Kapalua:Geoff Ogilvy's four-shot lead was cut to just one after some late slip-ups left him with a five-under 68 in Friday's second round of the Mercedes Championship.
The Australian's two-round total of 11-under 135 put him a stroke ahead of American D.J. Trahan (66), with South African Ernie Els (69) one shot further back.
Ogilvy was caught out by a wind change after his drive on the 17th, resulting in his first bogey of the tournament, and then three-putted the 18th to squander what could have been a good lead going into the weekend.
"The wind changed sometime between the tee shot on the 17th and the second shot on the 17th, and we couldn't really feel it where we were standing," Ogilvy said. "I'm pretty annoyed at the way I finished, but I'm happy with where I am and how I'm playing."
Trahan made a 40-foot eagle putt on the 15th hole to make up ground on the leader.
Els missed two putts inside 3 feet and dumped a pitch shot into the bunker for a bogey on the 14th, but did enough things well to keep him in contention.
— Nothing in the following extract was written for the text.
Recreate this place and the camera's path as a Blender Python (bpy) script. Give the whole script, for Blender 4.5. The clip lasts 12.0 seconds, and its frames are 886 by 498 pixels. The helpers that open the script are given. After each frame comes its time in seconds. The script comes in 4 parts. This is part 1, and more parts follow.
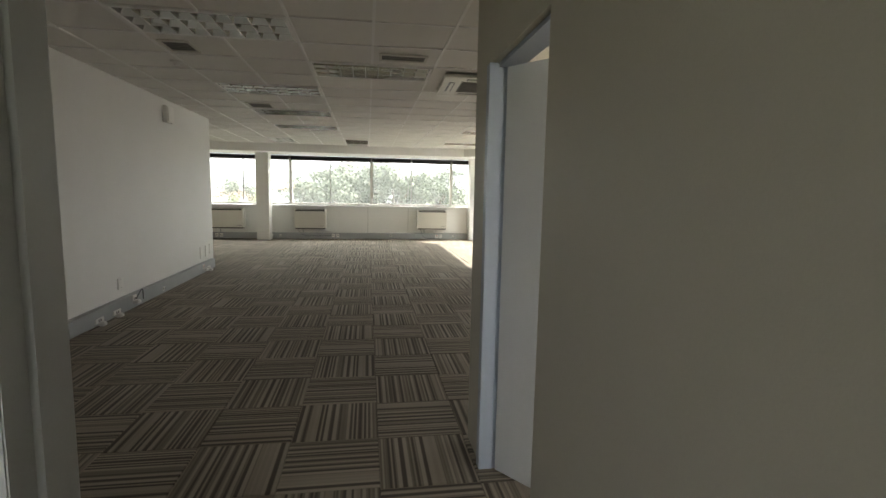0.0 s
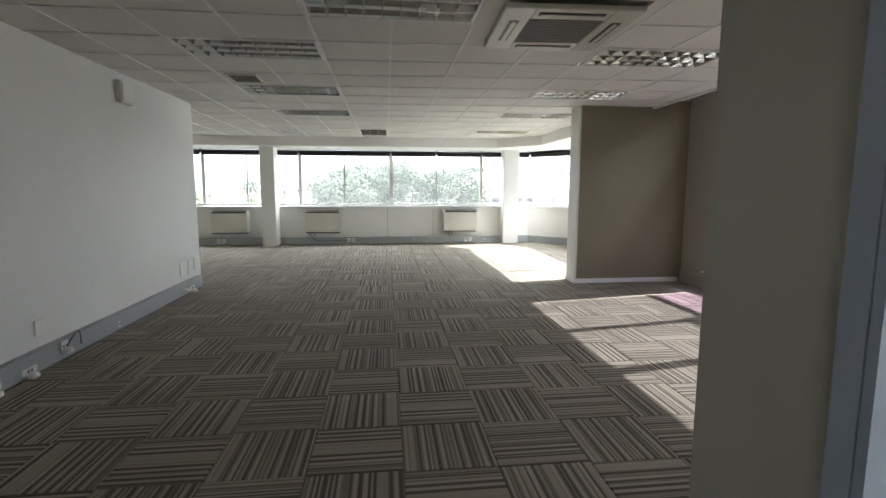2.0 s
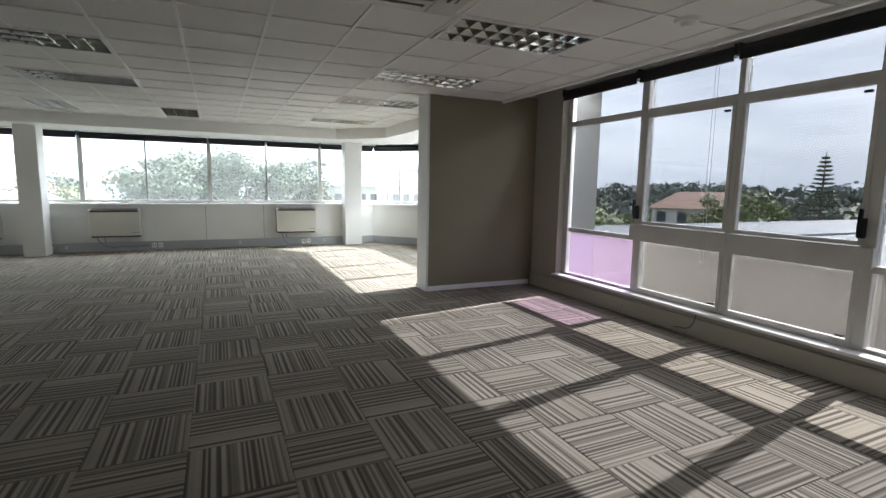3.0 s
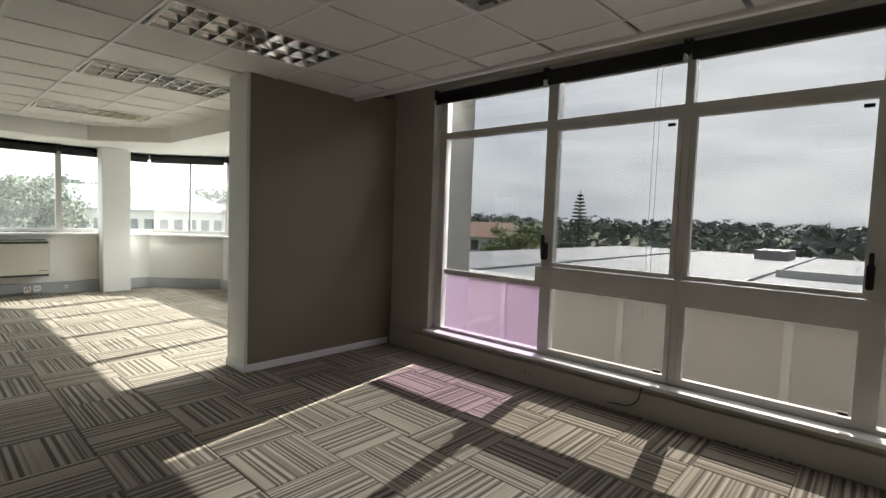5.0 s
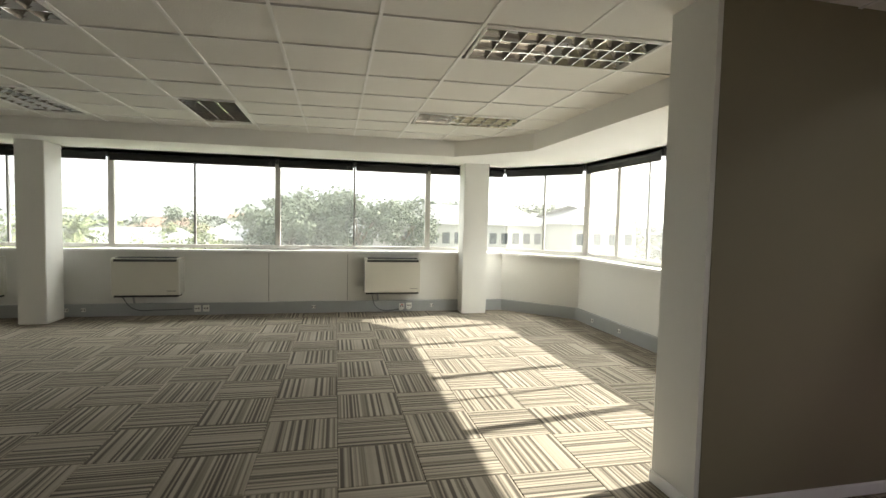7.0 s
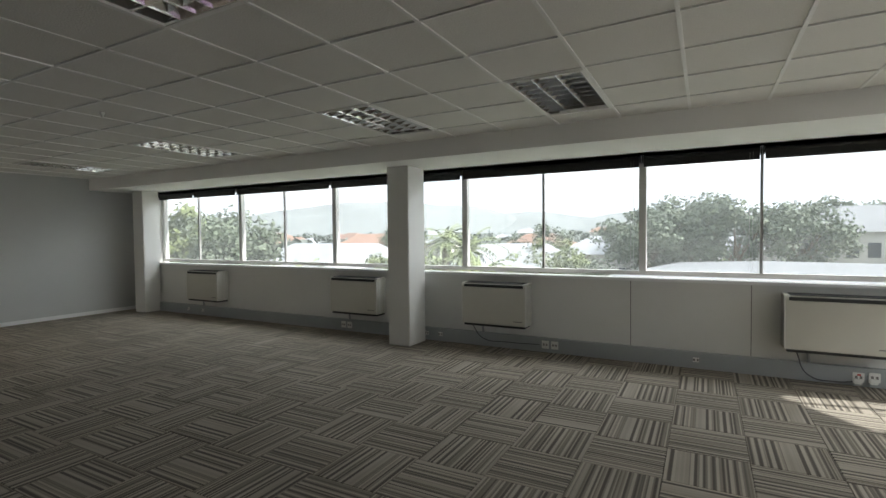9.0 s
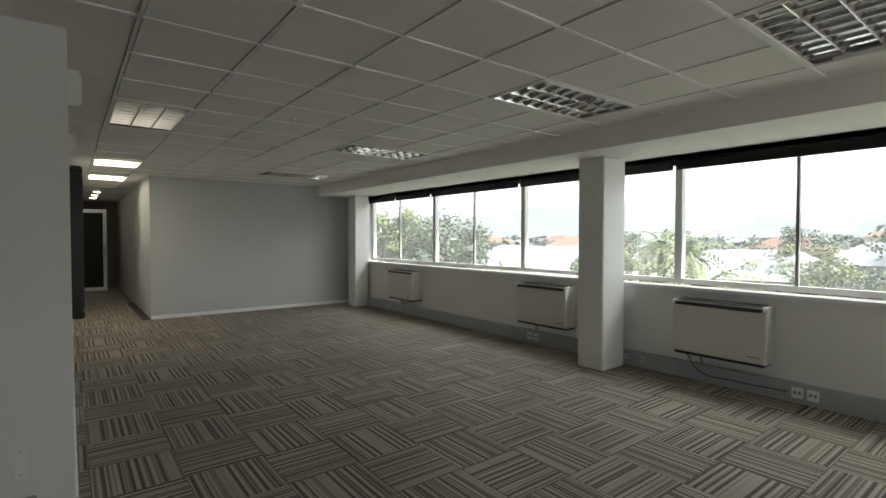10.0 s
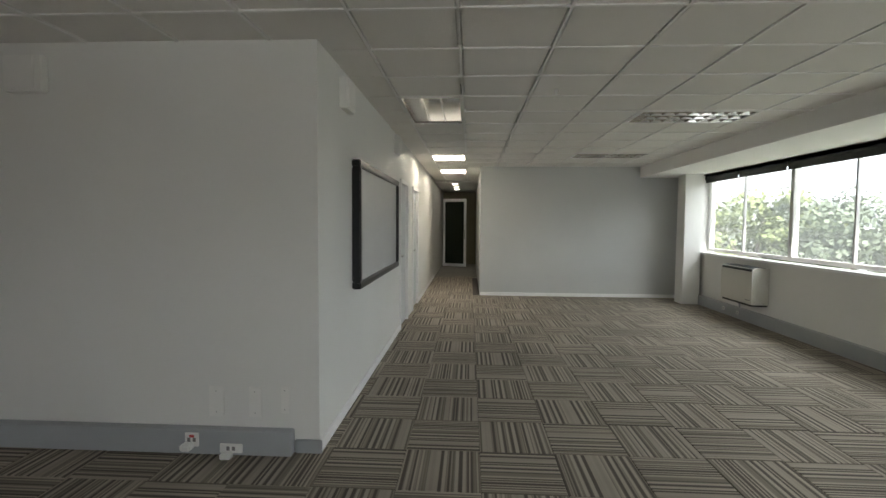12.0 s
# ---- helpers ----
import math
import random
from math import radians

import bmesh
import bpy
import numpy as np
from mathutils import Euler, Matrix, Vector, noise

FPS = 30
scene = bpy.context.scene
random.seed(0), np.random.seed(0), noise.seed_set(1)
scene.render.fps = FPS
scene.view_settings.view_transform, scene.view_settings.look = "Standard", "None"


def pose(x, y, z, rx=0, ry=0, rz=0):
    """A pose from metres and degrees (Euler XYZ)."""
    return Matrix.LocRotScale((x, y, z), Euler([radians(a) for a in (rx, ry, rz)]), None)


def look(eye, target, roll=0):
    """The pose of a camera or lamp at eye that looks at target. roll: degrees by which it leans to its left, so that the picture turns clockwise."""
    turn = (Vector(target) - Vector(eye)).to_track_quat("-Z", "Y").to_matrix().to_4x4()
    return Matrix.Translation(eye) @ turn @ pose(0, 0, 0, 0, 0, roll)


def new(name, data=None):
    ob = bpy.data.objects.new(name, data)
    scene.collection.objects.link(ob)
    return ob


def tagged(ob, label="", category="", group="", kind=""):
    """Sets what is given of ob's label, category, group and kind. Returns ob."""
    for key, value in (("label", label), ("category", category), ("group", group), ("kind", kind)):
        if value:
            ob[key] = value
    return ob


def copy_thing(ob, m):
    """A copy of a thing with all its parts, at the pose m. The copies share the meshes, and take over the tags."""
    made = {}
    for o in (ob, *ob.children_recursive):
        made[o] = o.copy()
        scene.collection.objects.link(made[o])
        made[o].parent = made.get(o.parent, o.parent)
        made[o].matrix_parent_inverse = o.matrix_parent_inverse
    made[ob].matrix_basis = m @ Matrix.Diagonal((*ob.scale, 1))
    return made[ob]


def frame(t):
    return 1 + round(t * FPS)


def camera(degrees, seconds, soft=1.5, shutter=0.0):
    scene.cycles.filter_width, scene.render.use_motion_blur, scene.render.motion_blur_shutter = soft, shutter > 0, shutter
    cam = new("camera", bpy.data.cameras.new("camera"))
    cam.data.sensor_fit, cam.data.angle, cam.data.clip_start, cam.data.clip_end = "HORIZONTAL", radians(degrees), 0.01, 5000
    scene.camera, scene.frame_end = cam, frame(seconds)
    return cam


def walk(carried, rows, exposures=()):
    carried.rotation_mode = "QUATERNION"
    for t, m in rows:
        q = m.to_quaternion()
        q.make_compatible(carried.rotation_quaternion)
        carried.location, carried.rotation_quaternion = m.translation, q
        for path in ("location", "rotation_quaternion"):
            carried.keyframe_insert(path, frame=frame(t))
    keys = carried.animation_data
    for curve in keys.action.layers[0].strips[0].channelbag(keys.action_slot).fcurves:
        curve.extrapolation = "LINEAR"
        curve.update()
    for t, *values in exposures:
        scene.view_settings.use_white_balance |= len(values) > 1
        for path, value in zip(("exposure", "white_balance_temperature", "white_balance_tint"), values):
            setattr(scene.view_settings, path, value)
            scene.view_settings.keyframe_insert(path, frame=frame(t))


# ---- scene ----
cam = camera(84.6, 12.0, soft=1.5)
PATH = [
    (0, (0.016, 0.028, 1.433), (0.323, 1.991, 1.202), 1.1),
    (0.5, (0.005, 0.4, 1.438), (0.094, 2.382, 1.191), 0.6),
    (1, (-0.026, 0.866, 1.42), (0.026, 2.85, 1.174), 0.1),
    (1.5, (-0.049, 1.32, 1.438), (0.062, 3.302, 1.194), -0.1),
    (2, (0.009, 1.863, 1.436), (0.237, 3.835, 1.191), 0.1),
    (2.5, (0.079, 2.392, 1.447), (0.533, 4.323, 1.187), 0.3),
    (3, (0.278, 2.843, 1.453), (1.112, 4.643, 1.197), 1.0),
    (3.2, (0.359, 3.014, 1.451), (1.377, 4.717, 1.203), 1.4),
    (4.8, (0.786, 4.587, 1.44), (2.332, 5.849, 1.31), 2.3),
    (5, (0.843, 4.78, 1.443), (2.324, 6.118, 1.321), 2.1),
    (5.5, (0.967, 5.299, 1.471), (2.216, 6.857, 1.364), 1.9),
    (6, (0.996, 5.817, 1.487), (2.006, 7.54, 1.383), 1.4),
    (6.5, (1.041, 6.319, 1.481), (1.79, 8.17, 1.374), 1.4),
    (7, (1.042, 6.86, 1.481), (1.474, 8.81, 1.372), 1.3),
    (7.2, (0.987, 7.063, 1.478), (1.284, 9.038, 1.38), 1.8),
    (9, (0.799, 8.747, 1.528), (-0.148, 10.507, 1.464), -0.6),
    (9.5, (0.702, 9.131, 1.527), (-0.585, 10.661, 1.473), -0.0),
    (10, (0.548, 9.493, 1.531), (-1.036, 10.713, 1.481), 0.0),
    (10.5, (0.459, 9.8, 1.519), (-1.326, 10.699, 1.44), 0.4),
    (11, (0.341, 10.066, 1.493), (-1.535, 10.75, 1.391), 0.3),
    (11.5, (0.24, 10.272, 1.518), (-1.719, 10.661, 1.417), -0.1),
    (12, (0.27, 10.474, 1.519), (-1.724, 10.365, 1.408), 0.4),
]
EXPO = [(0.0, 2.55, 7300, 10), (0.5, 2.8, 7200, 10), (1.5, 2.8, 6700, 10), (2.0, 2.75, 6450, 10), (2.5, 2.55, 6200, 10), (3.2, 2.15, 6300, 10), (5.0, 1.85, 6950, 8), (6.0, 1.85, 7200, 8), (7.2, 1.95, 7500, 8), (9.0, 1.3, 6650, 10), (10.5, 1.62, 6850, 10), (11.2, 1.8, 6850, 10), (12.0, 2.05, 6750, 10)]
N_W, B_W, T_W = 85.0, 230.0, 45.0
walk(cam, [(t, look(eye, target, roll)) for t, eye, target, roll in PATH], EXPO)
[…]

"If I made some putts, I could have had a low one, and I knew today was the day to get a low one," Els said of the sunshine and mild breeze. "I'm there, but I feel like I could be a lot better. But it's fine. It's the first week of the year, and I guess I've just got to be patient."
Davis Love III birdied the last two holes for a 70 and was among six players at 7-under 139, along with Anthony Kim (68) Sean O'Hair (70), Ryuji Imada (70), Kenny Perry (71) and Johnson Wagner (71). Another stroke back was Boo Weekley, who would have been closer if not for a four-putt double bogey from 12 feet on the final hole.
"I pulled the first one, pulled the next one, then I done blew my top," said Weekley, who had to settle for a 70.
"The whole back side, I was playing either too much break or not enough break, and it started wearing on me."
Adam Scott knows the feeling, even though he didn't four-putt. He said a 67 reflected how he played, but lamented not making more chances. Of greater concern was staying within range of his fellow Aussie and good friend, Ogilvy, who was 11 under and on the back nine when Scott finished his round. Scott was asked if he could catch Ogilvy.
"No," Scott said, laughing. "Not if he keeps playing like this."